▶ **Exercise task**
Find all lines in the listing that include the word "scene", then copy them.

══ Given data ══

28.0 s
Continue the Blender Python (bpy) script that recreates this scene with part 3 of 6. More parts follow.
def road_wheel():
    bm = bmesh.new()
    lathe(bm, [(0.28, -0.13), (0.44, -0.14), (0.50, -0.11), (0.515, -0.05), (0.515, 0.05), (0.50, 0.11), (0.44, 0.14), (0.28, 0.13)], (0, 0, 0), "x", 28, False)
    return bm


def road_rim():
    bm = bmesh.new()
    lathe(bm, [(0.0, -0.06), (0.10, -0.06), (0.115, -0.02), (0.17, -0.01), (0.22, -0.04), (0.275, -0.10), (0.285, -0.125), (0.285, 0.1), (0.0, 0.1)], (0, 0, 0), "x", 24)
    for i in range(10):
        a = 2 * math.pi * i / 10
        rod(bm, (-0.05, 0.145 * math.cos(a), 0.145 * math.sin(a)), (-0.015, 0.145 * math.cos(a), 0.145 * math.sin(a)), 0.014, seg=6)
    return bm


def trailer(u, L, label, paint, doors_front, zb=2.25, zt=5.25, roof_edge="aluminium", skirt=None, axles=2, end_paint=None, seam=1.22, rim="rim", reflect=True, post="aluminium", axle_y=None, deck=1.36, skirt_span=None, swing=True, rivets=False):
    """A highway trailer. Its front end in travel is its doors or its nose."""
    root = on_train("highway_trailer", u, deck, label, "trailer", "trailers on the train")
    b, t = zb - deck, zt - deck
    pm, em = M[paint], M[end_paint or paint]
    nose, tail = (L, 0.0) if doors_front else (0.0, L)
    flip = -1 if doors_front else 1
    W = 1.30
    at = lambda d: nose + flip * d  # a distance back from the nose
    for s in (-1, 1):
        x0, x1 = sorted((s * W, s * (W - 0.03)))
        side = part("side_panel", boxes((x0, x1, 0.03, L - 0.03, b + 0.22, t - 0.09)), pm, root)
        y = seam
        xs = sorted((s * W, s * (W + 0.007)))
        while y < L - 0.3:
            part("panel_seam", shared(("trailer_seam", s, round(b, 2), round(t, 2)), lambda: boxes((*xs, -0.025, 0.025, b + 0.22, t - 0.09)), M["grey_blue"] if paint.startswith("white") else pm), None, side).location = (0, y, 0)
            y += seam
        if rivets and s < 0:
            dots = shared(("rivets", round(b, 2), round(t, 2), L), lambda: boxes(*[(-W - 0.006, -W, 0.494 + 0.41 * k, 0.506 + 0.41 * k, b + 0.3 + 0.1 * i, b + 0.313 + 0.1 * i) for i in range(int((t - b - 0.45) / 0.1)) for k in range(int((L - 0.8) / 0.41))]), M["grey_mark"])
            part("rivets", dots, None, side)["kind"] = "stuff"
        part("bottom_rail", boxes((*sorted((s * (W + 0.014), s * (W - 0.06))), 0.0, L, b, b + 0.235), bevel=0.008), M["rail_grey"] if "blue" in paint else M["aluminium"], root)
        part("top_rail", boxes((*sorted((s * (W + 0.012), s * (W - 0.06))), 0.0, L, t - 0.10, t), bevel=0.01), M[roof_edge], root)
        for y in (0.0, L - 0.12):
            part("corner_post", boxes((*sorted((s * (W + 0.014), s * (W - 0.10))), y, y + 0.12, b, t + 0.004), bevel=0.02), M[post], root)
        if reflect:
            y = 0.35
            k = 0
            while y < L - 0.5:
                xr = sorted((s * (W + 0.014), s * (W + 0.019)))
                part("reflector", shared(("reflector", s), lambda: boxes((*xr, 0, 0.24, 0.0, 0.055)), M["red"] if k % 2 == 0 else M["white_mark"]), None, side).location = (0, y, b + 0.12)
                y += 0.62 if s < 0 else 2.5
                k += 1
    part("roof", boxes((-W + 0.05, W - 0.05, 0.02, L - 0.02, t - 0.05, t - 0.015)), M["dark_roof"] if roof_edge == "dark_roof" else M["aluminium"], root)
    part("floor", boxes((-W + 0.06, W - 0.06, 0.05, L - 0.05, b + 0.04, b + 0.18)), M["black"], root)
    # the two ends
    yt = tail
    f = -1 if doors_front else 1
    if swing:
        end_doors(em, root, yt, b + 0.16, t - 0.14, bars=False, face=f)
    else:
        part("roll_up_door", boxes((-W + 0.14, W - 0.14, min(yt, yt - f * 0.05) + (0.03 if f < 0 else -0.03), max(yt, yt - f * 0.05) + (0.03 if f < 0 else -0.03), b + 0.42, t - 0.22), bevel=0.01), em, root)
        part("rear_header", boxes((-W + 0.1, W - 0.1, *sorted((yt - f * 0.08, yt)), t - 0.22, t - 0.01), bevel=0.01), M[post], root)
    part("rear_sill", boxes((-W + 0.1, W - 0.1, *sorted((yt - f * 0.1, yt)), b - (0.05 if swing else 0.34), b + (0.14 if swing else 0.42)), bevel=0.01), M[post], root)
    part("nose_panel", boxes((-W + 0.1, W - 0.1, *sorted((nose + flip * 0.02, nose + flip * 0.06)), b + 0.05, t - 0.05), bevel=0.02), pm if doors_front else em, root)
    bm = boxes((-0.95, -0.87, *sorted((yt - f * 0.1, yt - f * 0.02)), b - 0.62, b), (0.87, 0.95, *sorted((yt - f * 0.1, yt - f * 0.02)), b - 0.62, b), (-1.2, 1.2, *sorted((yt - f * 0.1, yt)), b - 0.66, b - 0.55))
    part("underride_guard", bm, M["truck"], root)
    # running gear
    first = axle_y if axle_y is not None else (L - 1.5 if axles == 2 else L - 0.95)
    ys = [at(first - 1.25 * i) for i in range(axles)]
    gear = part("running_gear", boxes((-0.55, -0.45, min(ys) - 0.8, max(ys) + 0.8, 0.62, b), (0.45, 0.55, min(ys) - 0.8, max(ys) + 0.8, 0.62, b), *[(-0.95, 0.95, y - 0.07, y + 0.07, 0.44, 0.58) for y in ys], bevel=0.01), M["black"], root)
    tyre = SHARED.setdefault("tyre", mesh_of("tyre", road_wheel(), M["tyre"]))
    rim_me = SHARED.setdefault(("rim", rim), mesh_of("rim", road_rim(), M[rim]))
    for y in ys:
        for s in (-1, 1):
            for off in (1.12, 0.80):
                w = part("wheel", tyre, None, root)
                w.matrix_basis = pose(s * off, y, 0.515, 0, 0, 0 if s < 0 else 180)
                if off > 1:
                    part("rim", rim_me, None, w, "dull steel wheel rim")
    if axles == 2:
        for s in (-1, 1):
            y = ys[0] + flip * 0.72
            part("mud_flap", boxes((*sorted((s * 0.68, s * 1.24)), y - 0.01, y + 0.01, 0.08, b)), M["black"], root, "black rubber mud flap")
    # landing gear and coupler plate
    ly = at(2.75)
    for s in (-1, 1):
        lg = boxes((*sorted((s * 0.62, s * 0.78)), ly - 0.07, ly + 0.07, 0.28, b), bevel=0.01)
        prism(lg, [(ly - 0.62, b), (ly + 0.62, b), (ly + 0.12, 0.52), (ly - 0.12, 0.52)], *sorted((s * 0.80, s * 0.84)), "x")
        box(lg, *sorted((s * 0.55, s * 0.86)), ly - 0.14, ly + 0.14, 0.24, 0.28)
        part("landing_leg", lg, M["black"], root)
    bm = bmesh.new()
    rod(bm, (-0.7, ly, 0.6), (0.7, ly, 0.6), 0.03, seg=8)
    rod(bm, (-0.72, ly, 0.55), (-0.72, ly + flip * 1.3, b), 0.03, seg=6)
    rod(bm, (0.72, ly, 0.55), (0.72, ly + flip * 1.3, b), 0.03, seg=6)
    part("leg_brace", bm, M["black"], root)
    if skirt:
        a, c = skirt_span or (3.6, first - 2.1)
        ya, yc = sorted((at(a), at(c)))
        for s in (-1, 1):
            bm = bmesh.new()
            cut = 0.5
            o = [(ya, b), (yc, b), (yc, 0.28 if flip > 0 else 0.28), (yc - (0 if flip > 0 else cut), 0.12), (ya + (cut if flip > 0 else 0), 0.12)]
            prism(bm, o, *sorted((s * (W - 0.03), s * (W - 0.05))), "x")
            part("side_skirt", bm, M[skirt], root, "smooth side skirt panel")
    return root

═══
══ Given data ══

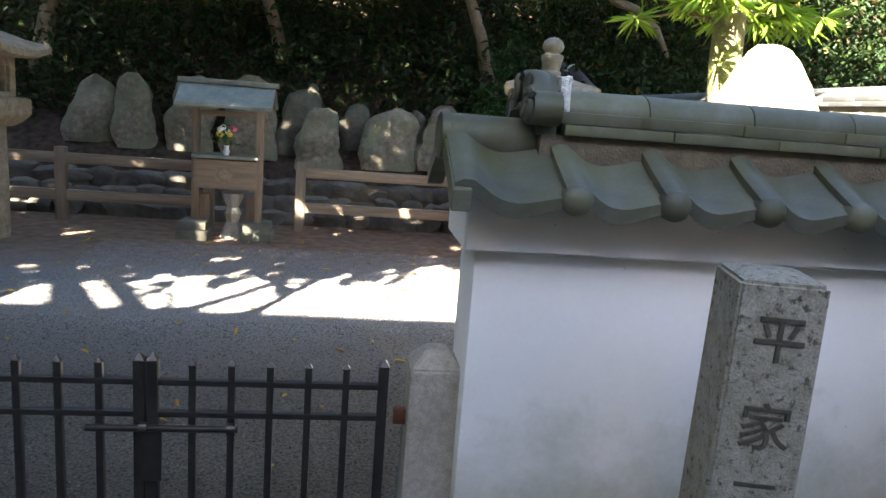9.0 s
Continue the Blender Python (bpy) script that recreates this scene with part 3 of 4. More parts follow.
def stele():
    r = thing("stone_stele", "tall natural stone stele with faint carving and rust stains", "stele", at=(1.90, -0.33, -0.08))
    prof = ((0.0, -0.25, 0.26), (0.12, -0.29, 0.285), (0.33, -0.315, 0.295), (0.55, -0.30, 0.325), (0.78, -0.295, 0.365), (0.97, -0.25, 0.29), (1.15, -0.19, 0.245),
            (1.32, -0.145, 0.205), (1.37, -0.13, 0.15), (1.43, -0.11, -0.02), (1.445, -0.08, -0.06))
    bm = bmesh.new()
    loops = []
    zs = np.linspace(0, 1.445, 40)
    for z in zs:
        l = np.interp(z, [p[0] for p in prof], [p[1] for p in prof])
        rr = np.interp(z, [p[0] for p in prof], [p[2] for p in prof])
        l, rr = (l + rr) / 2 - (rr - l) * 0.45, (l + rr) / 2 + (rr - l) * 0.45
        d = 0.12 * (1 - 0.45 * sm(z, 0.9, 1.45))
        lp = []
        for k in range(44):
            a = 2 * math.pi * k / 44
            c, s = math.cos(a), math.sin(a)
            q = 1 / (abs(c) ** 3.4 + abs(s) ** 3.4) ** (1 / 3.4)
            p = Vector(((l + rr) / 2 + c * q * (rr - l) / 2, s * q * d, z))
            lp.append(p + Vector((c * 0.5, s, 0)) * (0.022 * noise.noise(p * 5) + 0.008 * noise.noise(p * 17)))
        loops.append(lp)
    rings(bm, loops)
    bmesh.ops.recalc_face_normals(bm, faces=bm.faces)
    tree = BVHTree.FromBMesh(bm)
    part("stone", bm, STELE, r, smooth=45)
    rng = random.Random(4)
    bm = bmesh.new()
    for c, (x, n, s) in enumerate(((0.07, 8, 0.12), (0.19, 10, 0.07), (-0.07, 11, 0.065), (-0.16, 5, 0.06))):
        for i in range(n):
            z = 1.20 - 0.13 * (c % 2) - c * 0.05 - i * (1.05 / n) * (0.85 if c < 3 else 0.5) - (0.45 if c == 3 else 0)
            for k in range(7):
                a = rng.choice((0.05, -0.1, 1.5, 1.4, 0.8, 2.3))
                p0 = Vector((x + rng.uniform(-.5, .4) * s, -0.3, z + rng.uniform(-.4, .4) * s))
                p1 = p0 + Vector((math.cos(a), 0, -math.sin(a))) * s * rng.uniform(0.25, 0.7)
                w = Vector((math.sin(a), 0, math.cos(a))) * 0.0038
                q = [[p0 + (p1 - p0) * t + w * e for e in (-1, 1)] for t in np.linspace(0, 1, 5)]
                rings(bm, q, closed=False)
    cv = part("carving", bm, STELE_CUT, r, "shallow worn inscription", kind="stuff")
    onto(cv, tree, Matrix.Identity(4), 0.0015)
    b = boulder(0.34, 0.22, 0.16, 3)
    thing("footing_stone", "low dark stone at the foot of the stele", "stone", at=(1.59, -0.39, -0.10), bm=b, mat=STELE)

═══

▶ **Complete output**
Continue the Blender Python (bpy) script that recreates this scene with part 3 of 6. More parts follow.
Continue the Blender Python (bpy) script that recreates this scene with part 3 of 4. More parts follow.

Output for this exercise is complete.